- Task instructions -
Copy out every line exactly, passing over the pictures.
════════
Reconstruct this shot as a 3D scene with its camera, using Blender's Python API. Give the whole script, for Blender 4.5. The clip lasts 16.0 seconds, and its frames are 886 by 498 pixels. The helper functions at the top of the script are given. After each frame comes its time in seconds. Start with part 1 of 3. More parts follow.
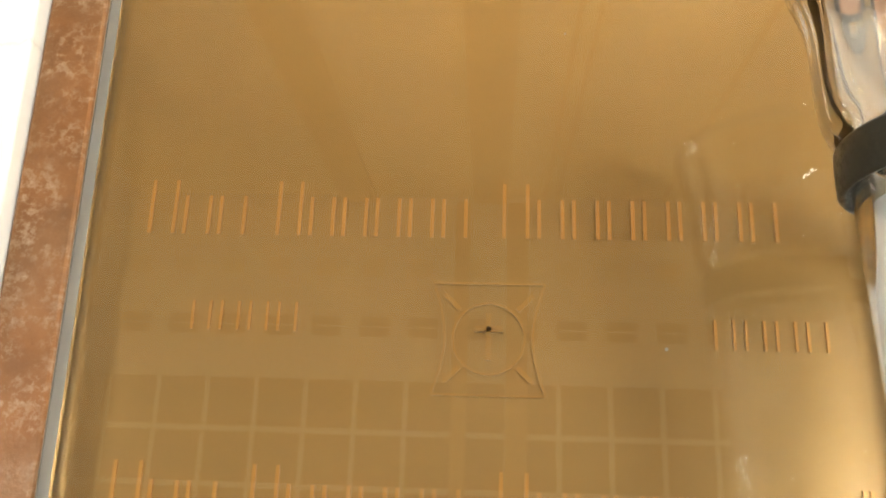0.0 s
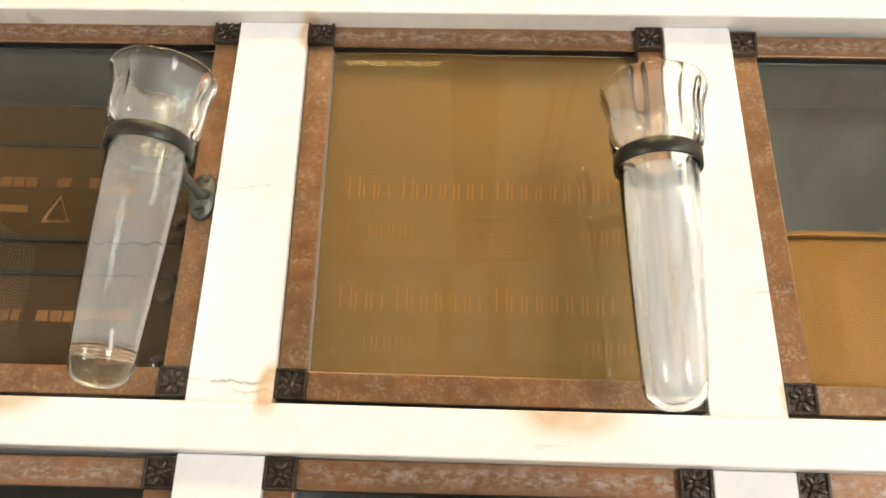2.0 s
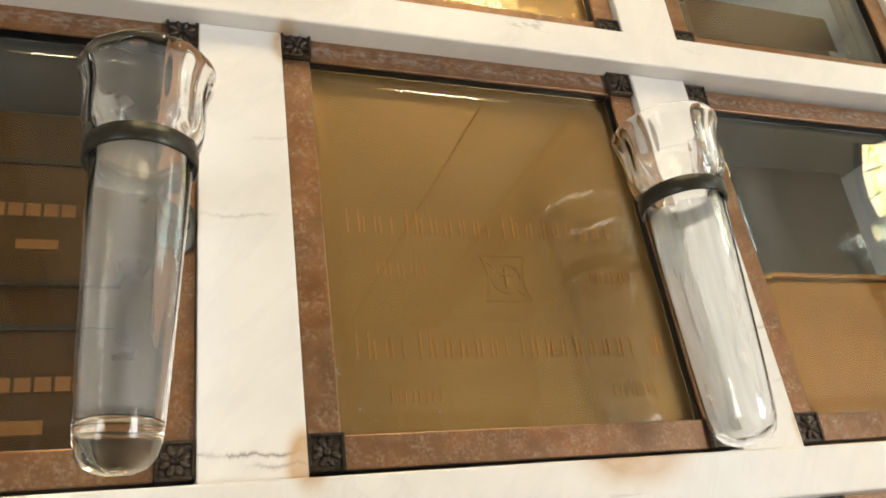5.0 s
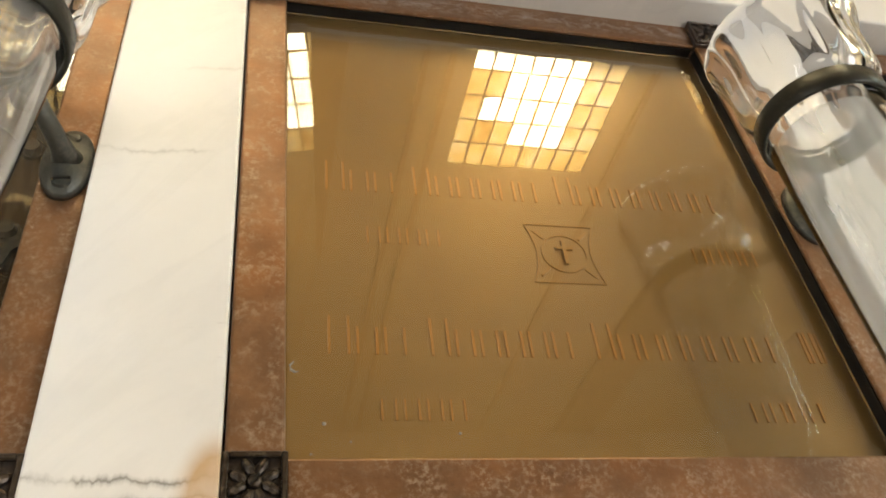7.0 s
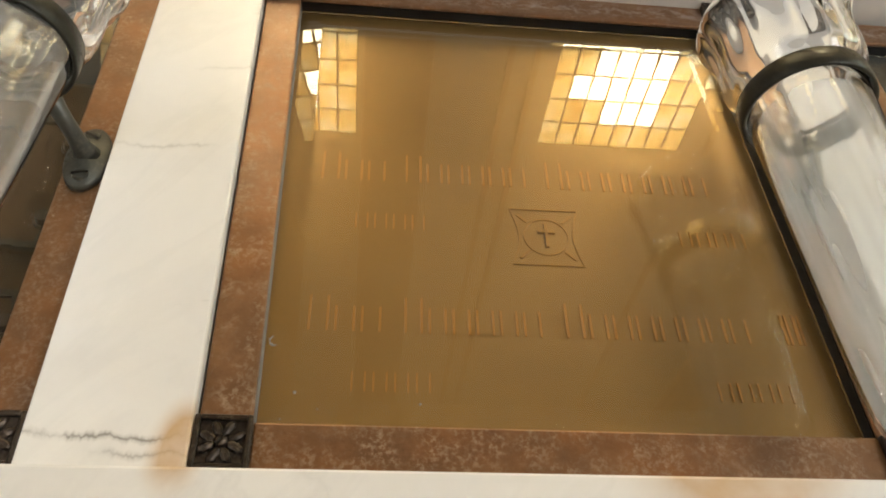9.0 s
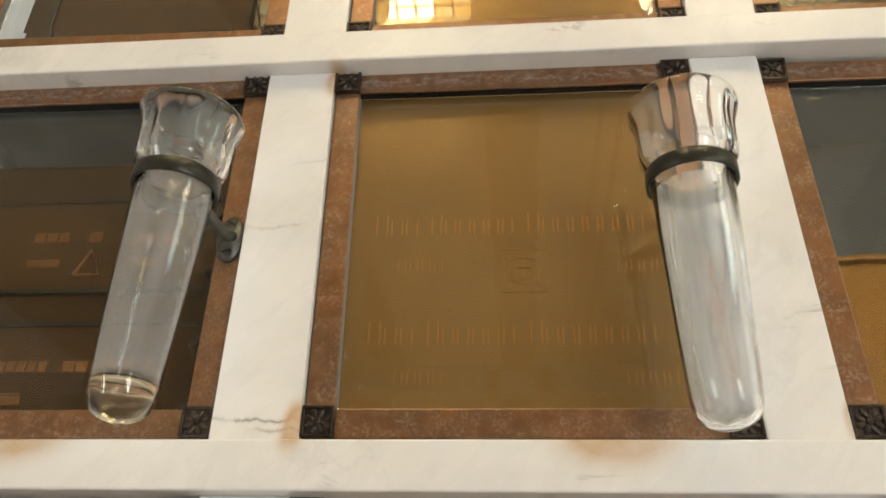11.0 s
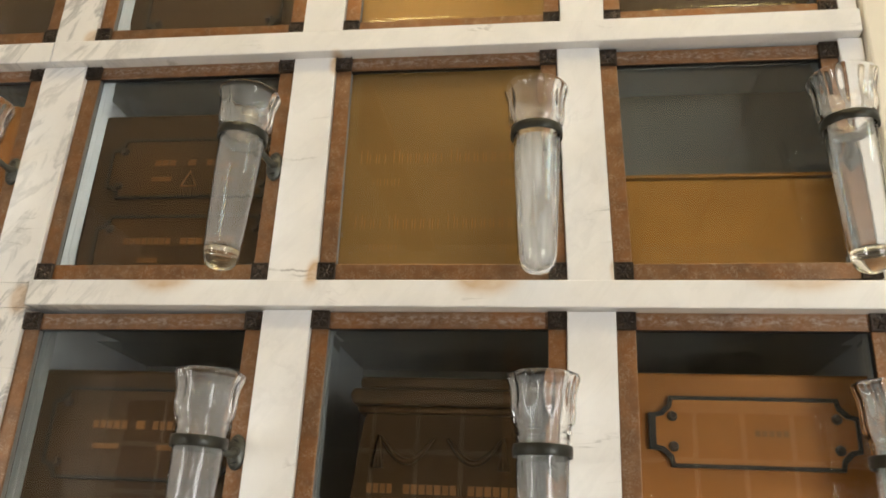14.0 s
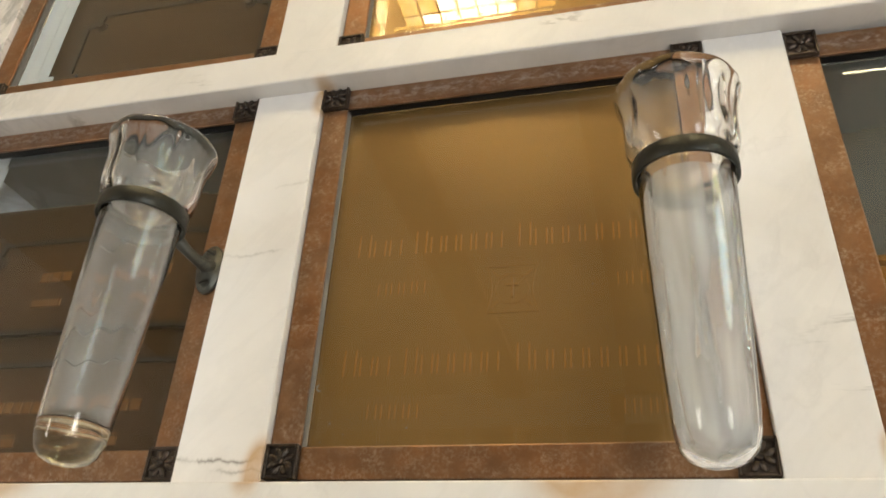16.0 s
════════
- Answer to this task -
Reconstruct this shot as a 3D scene with its camera, using Blender's Python API. Give the whole script, for Blender 4.5. The clip lasts 16.0 seconds, and its frames are 886 by 498 pixels. The helper functions at the top of the script are given. After each frame comes its time in seconds. Start with part 1 of 3. More parts follow.
0.0 s
2.0 s
5.0 s
7.0 s
9.0 s
11.0 s
14.0 s
16.0 s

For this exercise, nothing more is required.